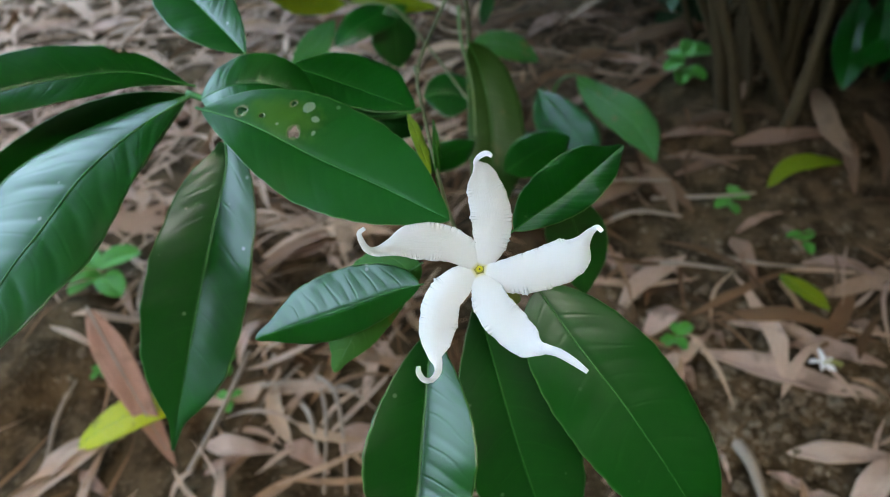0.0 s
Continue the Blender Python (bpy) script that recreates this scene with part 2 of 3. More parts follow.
def turn(vec, a, b):
    """vec turned by the least turn that takes direction a to direction b."""
    q = Vector(a).rotation_difference(Vector(b))
    return np.array(q @ Vector(vec))


def sheet(name, grid, uv, thick, keep=None):
    """A mesh of a thin sheet: an upper and a lower skin, joined along the rim. grid: n x m x 3."""
    n, m, _ = grid.shape
    du, dv = np.gradient(grid, axis=0), np.gradient(grid, axis=1)
    nor = unit(np.cross(dv, du))
    verts = np.concatenate([grid.reshape(-1, 3), (grid - nor * thick).reshape(-1, 3)])
    keep = np.ones((n - 1, m - 1), bool) if keep is None else keep
    k, faces = n * m, []
    for i in range(n - 1):
        for j in range(m - 1):
            if not keep[i, j]:
                continue
            a, b, c, d = i * m + j, i * m + j + 1, (i + 1) * m + j + 1, (i + 1) * m + j
            faces.append((a, b, c, d))
            faces.append((d + k, c + k, b + k, a + k))
            for ii, jj, e, f in ((i - 1, j, a, b), (i, j + 1, b, c), (i + 1, j, c, d), (i, j - 1, d, a)):
                if not (0 <= ii < n - 1 and 0 <= jj < m - 1) or not keep[ii, jj]:
                    faces.append((f, e, e + k, f + k))
    mesh = bpy.data.meshes.new(name)
    mesh.from_pydata(verts.tolist(), [], faces)
    layer = mesh.uv_layers.new(name="UVMap")
    index = np.zeros(len(mesh.loops), int)
    mesh.loops.foreach_get("vertex_index", index)
    layer.data.foreach_set("uv", uv.reshape(-1, 2)[index % k].ravel())
    return mesh


def tube(name, points, radii, sides=8, n=0):
    """A mesh of a round rod along a curve, closed at both ends."""
    pts = np.array(points, float)
    rad = np.array(radii, float) if np.ndim(radii) else np.full(len(pts), radii)
    c = catmull(np.column_stack([pts, rad]), n or 6 * len(pts))
    c, rad = c[:, :3], c[:, 3]
    t = tangents(c)
    side = unit(np.cross(t[0], v3(0.3, 0.2, 0.9)))
    verts, faces = [], []
    for i in range(len(c)):
        if i:
            side = turn(side, t[i - 1], t[i])
        up = np.cross(t[i], side)
        for k in range(sides):
            a = 2 * math.pi * k / sides
            verts.append(c[i] + rad[i] * (math.cos(a) * side + math.sin(a) * up))
    for i in range(len(c) - 1):
        for k in range(sides):
            faces.append((i * sides + k, i * sides + (k + 1) % sides, (i + 1) * sides + (k + 1) % sides, (i + 1) * sides + k))
    faces.append(tuple(range(sides - 1, -1, -1)))
    faces.append(tuple(range((len(c) - 1) * sides, len(c) * sides)))
    mesh = bpy.data.meshes.new(name)
    mesh.from_pydata([tuple(v) for v in verts], [], faces)
    return mesh


leaf_young = leaf_material("leaf_young", (0.16, 0.30, 0.02), (0.26, 0.40, 0.04), (0.30, 0.42, 0.10), rough=0.4)
LEAF_KINDS = {5: leaf_young, 6: leaf_mottled, 7: leaf_speckled, 0: leaf_green, 1: leaf_olive, 2: leaf_yellow, 3: leaf_fallen, 4: leaf_weed}
FACE = unit(v3(0.0, -0.6, 0.8))


def leaf(parent, mid, left, right, at=0.5, peak=0.5, sharp=0.8, drip=0.15, quilt=0.3, holes=False, spots=0.0, tone=0, name="leaf", rib=True, label="", seed=0, full=(), bite=False):
    """A leaf along the midrib mid, whose halves reach left and right of it at the fraction at of its length."""
    n, h = (230, 44) if holes or bite else (190, 18) if parent is shrub and mid[0][1] < 0.28 else (84, 9)
    c = catmull(mid, n)
    t = tangents(c)
    s = np.linspace(0, 1, n)
    k = int(at * (n - 1))
    a, b = np.zeros((n, 3)), np.zeros((n, 3))
    a[k], b[k] = left, right
    for i in range(k + 1, n):
        a[i], b[i] = turn(a[i - 1], t[i - 1], t[i]), turn(b[i - 1], t[i - 1], t[i])
    for i in range(k - 1, -1, -1):
        a[i], b[i] = turn(a[i + 1], t[i + 1], t[i]), turn(b[i + 1], t[i + 1], t[i])
    u = np.clip(s * 1.03 - 0.02, 0, 1)
    w = (u / peak) ** (sharp * peak / (1 - peak)) * ((1 - u) / (1 - peak)) ** sharp
    w *= 1 - drip * np.clip((s - 0.72) / 0.22, 0, 1) ** 1.5 * np.clip((1.02 - s) / 0.12, 0, 1)
    if full:
        knots = np.interp(s, [q[0] for q in full], [q[1] for q in full])
        pad = np.concatenate([np.full(4, knots[0]), knots, np.full(4, knots[-1])])
        w = np.convolve(pad, np.ones(9) / 9, "valid")
    w /= w[k]
    length = np.linalg.norm(np.diff(c, axis=0), axis=1).sum()
    rng = random.Random(seed + int(abs(mid[0][0]) * 1e5))
    p1, p2 = rng.uniform(0, 6), rng.uniform(0, 6)
    warp = s if holes or bite else s + 0.010 * np.sin(17 * s + p1) * np.sin(np.pi * s) + 0.006 * np.sin(41 * s + p2) * np.sin(np.pi * s)
    nor = unit(np.cross(t, b - a))
    nor *= np.where((nor @ FACE) < 0, -1.0, 1.0)[:, None]
    cols, vs = [], np.concatenate([-np.linspace(1, 0, h + 1), np.linspace(0, 1, h + 1)[1:]])
    for v in vs:
        lat = a if v < 0 else b
        x = abs(v)
        edge = 1 + 0.012 * np.sin(s * 61 + p1) * np.sin(s * 23 + p2)
        q = (warp - 0.115 * x ** 1.6) * 8.5 + 0.5 * (v > 0)
        near = np.abs(q - np.floor(q) - 0.5)
        bulge = (0.75 * np.exp(-(near / 0.10) ** 2) - 0.35 * np.cos(2 * np.pi * q)) * -np.sin(np.pi * min(x * 1.02, 1)) ** 0.5 * 0.00026 * quilt * w
        wave = 0.018 * length * x * x * (np.sin(s * 13 + p1 + v) * 0.35 + np.sin(s * 29 + p2) * 0.12) * w
        arch = 0.035 * np.linalg.norm(lat, axis=1) * w * np.sin(np.pi * x)
        groove = -0.0002 * np.exp(-(x / 0.05) ** 2) * w
        cols.append(c + lat * (w * edge * x)[:, None] + nor * (bulge + wave + arch + groove)[:, None])
    grid = np.stack(cols, 1)
    uv = np.stack(np.broadcast_arrays(warp[:, None], (vs[None, :] + 1) / 2), -1)
    keep = None
    if holes or bite:
        sm, vm = (s[1:] + s[:-1]) / 2, (vs[1:] + vs[:-1]) / 2
        keep = np.ones((n - 1, 2 * h), bool)
        for i, (hs, hv, rs, rv) in enumerate(HOLES if holes else BITE):
            ds, dv = (sm[:, None] - hs) / rs, (-vm[None, :] - hv) / rv
            ang = np.arctan2(dv, ds)
            keep &= ds ** 2 + dv ** 2 > (0.80 + 0.16 * np.sin(3 * ang + i) + 0.1 * np.sin(5 * ang + 2 * i)) ** 2
    if np.dot(np.cross(grid[n // 2, -1] - grid[n // 2, 0], t[n // 2]), FACE) < 0:
        grid, uv = grid[:, ::-1], uv[:, ::-1]
        keep = None if keep is None else keep[:, ::-1]
    ob = link(name, sheet(name, grid, uv, 0.0003, keep), leaf_chewed if holes else leaf_bitten if bite else LEAF_KINDS[tone], parent, label)
    if rib:
        size = np.linalg.norm(np.array(left) - np.array(right))
        r = np.interp(s, [0, 0.1, 0.6, 1], [0.022, 0.012, 0.007, 0.002]) * size
        step = slice(0, n, 4)
        link("midrib", tube("midrib", (c + nor * (0.3 * r[:, None] - 0.0001))[step], r[step] * 0.62, 6, n // 3), midrib_green, ob, "pale green midrib")
    return ob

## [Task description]
Pick out the lines containing the string "that".

## [Solution for this exercise]
Continue the Blender Python (bpy) script that recreates this scene with part 2 of 3. More parts follow.
    """vec turned by the least turn that takes direction a to direction b."""